The pig is on a rope harness and tied to a tree. The pig-sticker deftly stabs it with a knife. In a minute or two the pig dies from blood loss.

These are not smooth pink city pigs. These have a heavy coat of hair.
They then proceed to remove the hair from the pig. This is an involved process. They pour water over the pig then use knives and a blowtorch for the hair removal.

They killed four pigs this morning. The killing and hair removal are done with the curious addition of the musicians playing in the background.

The pig stabbing and dead pigs was not an easy thing to watch.
But I had some bacon that morning, and felt if I was going to be a meat eater, I should be able to watch the process as to how a living animal becomes food.

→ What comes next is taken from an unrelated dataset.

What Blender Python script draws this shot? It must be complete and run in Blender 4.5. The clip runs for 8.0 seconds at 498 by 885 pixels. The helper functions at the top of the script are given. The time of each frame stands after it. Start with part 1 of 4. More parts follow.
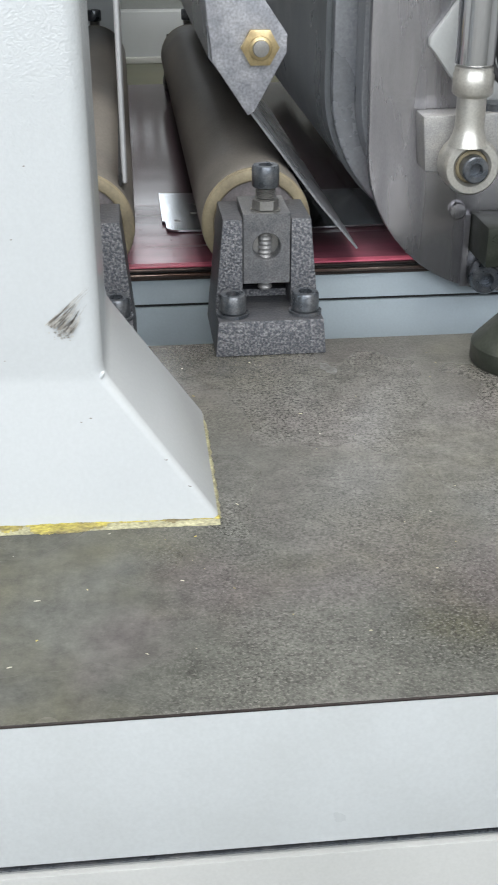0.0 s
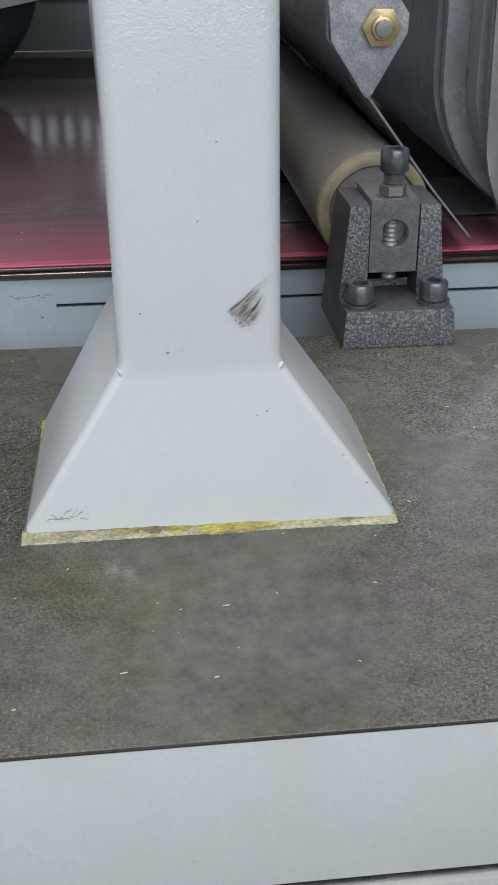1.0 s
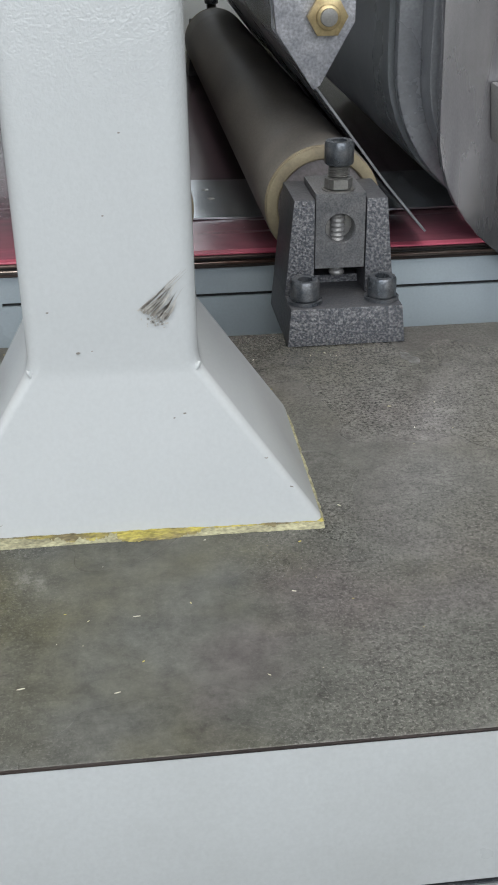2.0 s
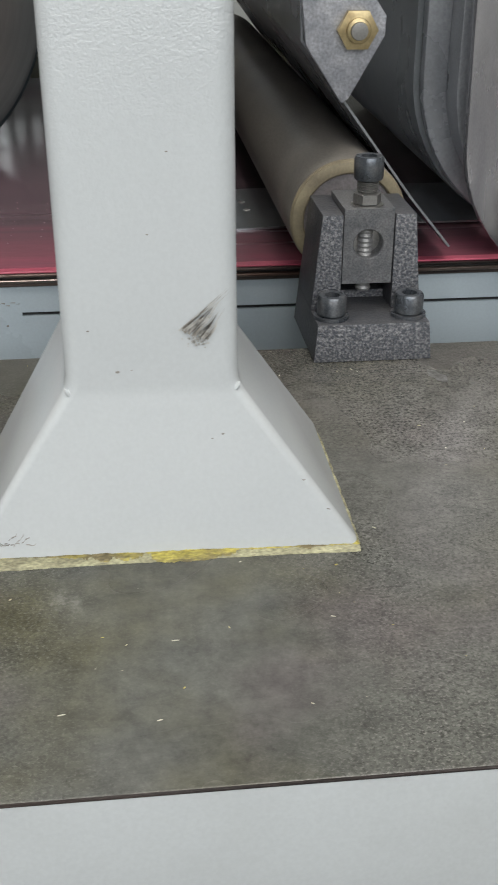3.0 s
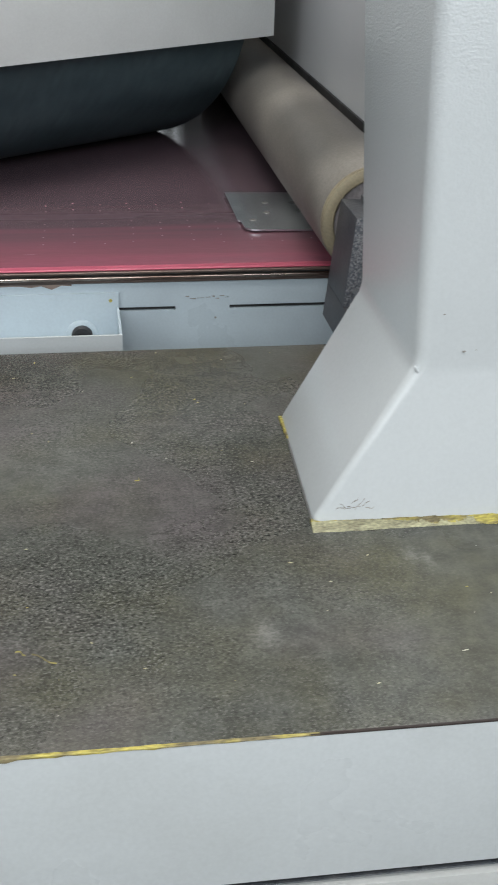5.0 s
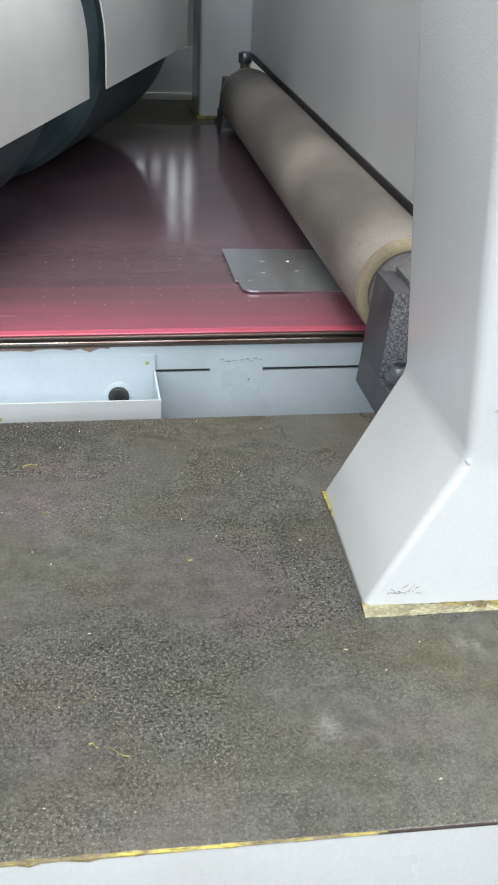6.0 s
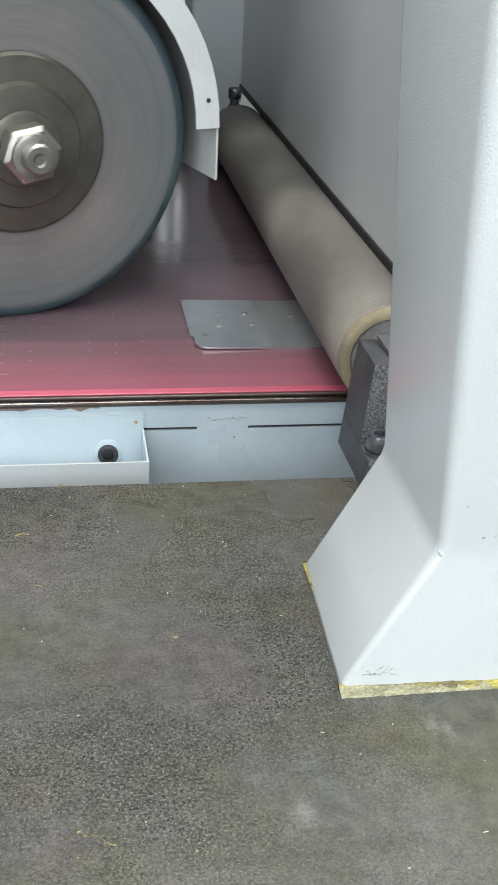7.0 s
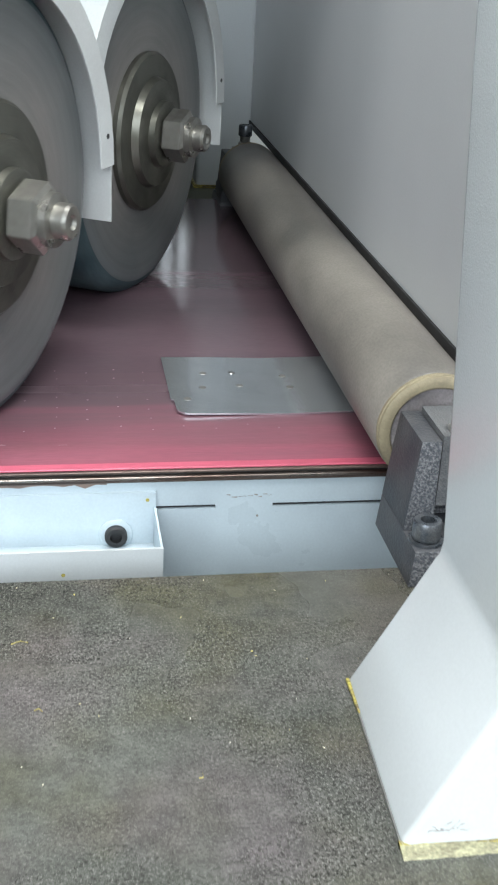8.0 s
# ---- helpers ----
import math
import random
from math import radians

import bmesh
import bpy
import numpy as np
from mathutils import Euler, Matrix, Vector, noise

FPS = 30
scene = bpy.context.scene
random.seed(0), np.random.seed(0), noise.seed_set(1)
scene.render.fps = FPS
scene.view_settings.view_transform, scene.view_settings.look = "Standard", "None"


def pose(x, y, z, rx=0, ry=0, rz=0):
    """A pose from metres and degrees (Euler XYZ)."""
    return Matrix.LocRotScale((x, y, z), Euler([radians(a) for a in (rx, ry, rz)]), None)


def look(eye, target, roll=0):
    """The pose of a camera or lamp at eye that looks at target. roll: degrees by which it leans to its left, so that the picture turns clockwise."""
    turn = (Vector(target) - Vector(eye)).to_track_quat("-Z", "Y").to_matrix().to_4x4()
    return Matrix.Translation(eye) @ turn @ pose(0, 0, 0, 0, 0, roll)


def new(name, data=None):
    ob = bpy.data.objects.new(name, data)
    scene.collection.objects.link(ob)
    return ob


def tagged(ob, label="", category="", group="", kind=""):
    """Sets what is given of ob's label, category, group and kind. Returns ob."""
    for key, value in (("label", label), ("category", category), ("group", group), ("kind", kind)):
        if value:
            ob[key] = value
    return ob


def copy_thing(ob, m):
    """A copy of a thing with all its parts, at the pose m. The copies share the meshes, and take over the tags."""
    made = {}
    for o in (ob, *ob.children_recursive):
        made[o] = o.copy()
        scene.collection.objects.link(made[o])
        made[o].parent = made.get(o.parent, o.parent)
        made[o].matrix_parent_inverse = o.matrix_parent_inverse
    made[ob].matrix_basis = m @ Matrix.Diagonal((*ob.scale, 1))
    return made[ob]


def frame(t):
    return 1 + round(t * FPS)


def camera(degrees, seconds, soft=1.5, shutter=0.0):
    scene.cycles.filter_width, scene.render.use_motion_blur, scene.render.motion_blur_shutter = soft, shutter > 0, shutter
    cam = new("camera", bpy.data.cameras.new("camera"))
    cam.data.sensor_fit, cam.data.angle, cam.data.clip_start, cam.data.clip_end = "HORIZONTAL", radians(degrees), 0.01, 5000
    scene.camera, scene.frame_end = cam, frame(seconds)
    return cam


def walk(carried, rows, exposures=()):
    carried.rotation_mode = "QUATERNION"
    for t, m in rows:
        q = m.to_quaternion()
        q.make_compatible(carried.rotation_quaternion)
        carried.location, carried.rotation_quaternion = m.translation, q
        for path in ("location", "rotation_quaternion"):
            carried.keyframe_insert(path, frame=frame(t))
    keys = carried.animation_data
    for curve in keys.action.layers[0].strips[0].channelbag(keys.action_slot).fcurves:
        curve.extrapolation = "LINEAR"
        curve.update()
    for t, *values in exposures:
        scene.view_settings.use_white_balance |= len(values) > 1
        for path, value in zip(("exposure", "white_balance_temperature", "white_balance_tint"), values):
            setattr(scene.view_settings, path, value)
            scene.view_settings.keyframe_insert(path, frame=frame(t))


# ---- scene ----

I vow to pay homage before each meal to creatures that provide me sustenance.

At the end of the hair removal process, I returned home for a short rest.
My camera battery was dead and did did not get much sleep the night before. I took a bit of a nap and returned.

I missed the hog butchering, but was able to see butchered pigs hung up in a Maya hut, and watch them make sausages and fried pork rinds.

I now see why they spent so much effort on removing the hair.

Pork rinds have always been one of my favorite foods, and it gave me a strange sense of satisfaction to munch on them while remembering the live pig I saw earlier in the morning.

There were about three times as many people for the feasting as there had been been for the procession. And they were playing salsa music on a boom box rather than the drum and trumpet live band.

The next day there were going to provide a feast for the poor of the village.